Variation 3. Three Azure VMs run the same scheduled script and must access both Storage and Key Vault. The team wants one identity that can be reused if a VM is rebuilt, and they do not want the identity tied to a single machine. What should the administrator create?

medium
  • A.A system-assigned managed identity on each virtual machine.
  • B.A service principal with a certificate file copied to each VM.
  • C.A user-assigned managed identity attached to all three virtual machines.
  • D.A shared access signature for each storage account and Key Vault access policy.

Why C: A user-assigned managed identity is the correct choice because it is an independent Azure resource that can be assigned to multiple VMs, persists independently of any single VM's lifecycle, and can be reused when a VM is rebuilt. This identity provides seamless authentication to both Storage and Key Vault without managing credentials, meeting the requirement for a reusable, non-machine-tied identity.

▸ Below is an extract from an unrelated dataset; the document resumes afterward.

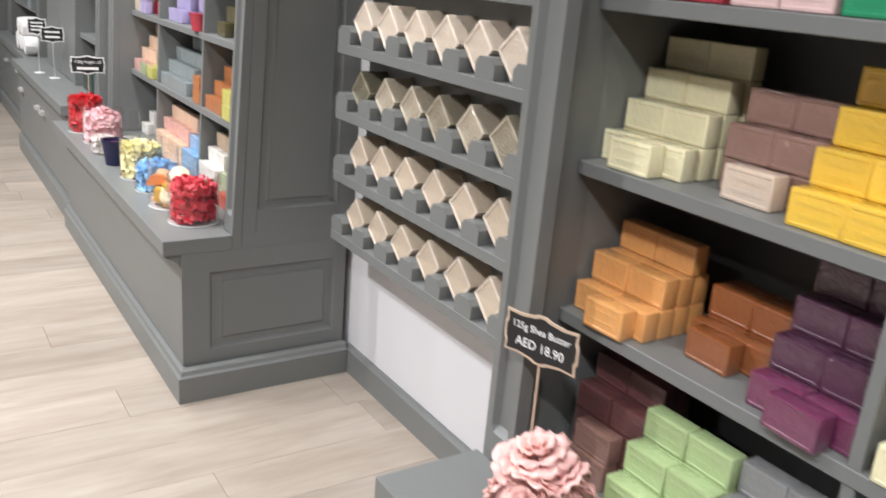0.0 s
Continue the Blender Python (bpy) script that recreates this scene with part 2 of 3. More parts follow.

Variation 4. Three Azure VMs in different resource groups need to access the same Azure resources using one identity. The identity must keep working if any VM is deleted and recreated. What should the administrator assign to the VMs?

medium
  • A.A system-assigned managed identity on each VM.
  • B.A user-assigned managed identity.
  • C.A local administrator account.
  • D.An Azure Blueprint assignment.

Why B: A user-assigned managed identity is the correct choice because it is created as a standalone Azure resource and can be assigned to multiple VMs, even across different resource groups. If a VM is deleted and recreated, the user-assigned identity persists independently and can be reassigned to the new VM, ensuring continuous access to Azure resources without reconfiguration.